Print, without altering anything, the lines from the one that holds "3. More parts follow." to the one that holds "stain=(.36, .37, .38))", inclusive. No other lines belong in the output.

#####

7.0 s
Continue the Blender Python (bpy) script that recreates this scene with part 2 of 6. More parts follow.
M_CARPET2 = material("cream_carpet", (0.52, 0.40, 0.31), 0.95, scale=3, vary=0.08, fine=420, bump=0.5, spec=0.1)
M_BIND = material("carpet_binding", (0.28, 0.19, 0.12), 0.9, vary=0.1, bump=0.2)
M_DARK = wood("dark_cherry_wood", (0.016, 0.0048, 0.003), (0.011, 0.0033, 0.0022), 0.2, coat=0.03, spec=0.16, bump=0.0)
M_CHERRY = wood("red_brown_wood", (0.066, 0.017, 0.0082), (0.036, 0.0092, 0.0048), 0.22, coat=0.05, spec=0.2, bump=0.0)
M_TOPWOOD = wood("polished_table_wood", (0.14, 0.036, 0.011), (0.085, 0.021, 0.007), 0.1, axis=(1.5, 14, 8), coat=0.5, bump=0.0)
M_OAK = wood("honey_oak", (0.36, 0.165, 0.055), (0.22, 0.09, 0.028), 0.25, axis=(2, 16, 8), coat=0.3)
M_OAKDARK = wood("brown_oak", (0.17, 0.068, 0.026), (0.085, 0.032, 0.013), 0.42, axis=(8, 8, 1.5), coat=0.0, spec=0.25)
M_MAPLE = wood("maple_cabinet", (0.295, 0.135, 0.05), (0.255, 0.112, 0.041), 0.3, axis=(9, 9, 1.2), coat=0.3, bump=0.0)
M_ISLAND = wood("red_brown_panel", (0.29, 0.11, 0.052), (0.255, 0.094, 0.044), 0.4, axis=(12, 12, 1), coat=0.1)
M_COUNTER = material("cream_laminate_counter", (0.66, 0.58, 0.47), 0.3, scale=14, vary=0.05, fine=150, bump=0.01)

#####

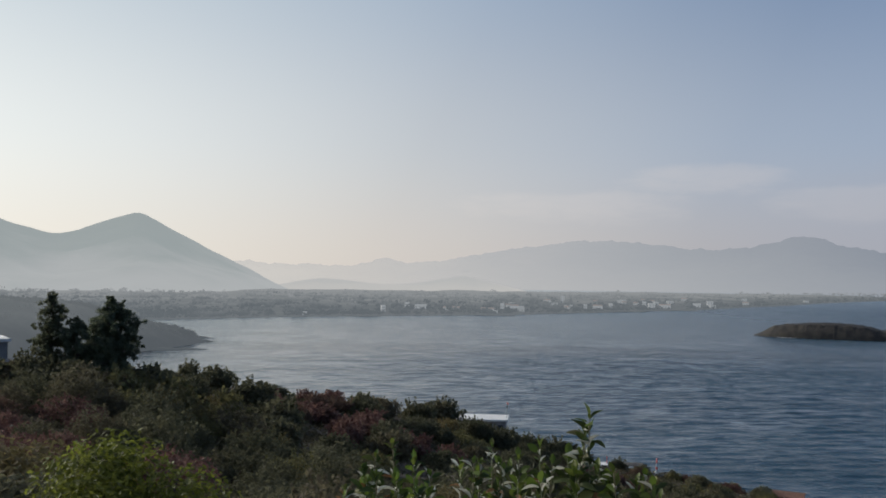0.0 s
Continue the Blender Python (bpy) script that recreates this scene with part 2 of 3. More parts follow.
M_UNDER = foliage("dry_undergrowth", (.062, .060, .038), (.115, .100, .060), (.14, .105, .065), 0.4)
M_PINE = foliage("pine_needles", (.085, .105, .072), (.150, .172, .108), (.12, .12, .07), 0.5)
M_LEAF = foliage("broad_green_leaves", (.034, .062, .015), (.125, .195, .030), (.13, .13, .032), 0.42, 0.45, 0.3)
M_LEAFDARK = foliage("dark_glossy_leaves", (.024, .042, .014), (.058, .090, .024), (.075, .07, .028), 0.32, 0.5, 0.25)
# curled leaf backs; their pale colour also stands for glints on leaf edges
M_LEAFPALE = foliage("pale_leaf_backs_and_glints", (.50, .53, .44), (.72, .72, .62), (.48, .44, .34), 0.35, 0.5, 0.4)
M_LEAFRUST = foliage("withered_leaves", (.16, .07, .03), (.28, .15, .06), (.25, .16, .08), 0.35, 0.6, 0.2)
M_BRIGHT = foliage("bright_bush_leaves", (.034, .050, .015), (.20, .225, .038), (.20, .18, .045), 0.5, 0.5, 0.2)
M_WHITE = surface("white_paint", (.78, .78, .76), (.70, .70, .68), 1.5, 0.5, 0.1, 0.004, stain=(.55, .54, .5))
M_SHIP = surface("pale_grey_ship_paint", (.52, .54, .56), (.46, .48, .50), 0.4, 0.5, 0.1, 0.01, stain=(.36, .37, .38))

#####

§ **Full output**:
Continue the Blender Python (bpy) script that recreates this scene with part 2 of 3. More parts follow.
M_UNDER = foliage("dry_undergrowth", (.062, .060, .038), (.115, .100, .060), (.14, .105, .065), 0.4)
M_PINE = foliage("pine_needles", (.085, .105, .072), (.150, .172, .108), (.12, .12, .07), 0.5)
M_LEAF = foliage("broad_green_leaves", (.034, .062, .015), (.125, .195, .030), (.13, .13, .032), 0.42, 0.45, 0.3)
M_LEAFDARK = foliage("dark_glossy_leaves", (.024, .042, .014), (.058, .090, .024), (.075, .07, .028), 0.32, 0.5, 0.25)
# curled leaf backs; their pale colour also stands for glints on leaf edges
M_LEAFPALE = foliage("pale_leaf_backs_and_glints", (.50, .53, .44), (.72, .72, .62), (.48, .44, .34), 0.35, 0.5, 0.4)
M_LEAFRUST = foliage("withered_leaves", (.16, .07, .03), (.28, .15, .06), (.25, .16, .08), 0.35, 0.6, 0.2)
M_BRIGHT = foliage("bright_bush_leaves", (.034, .050, .015), (.20, .225, .038), (.20, .18, .045), 0.5, 0.5, 0.2)
M_WHITE = surface("white_paint", (.78, .78, .76), (.70, .70, .68), 1.5, 0.5, 0.1, 0.004, stain=(.55, .54, .5))
M_SHIP = surface("pale_grey_ship_paint", (.52, .54, .56), (.46, .48, .50), 0.4, 0.5, 0.1, 0.01, stain=(.36, .37, .38))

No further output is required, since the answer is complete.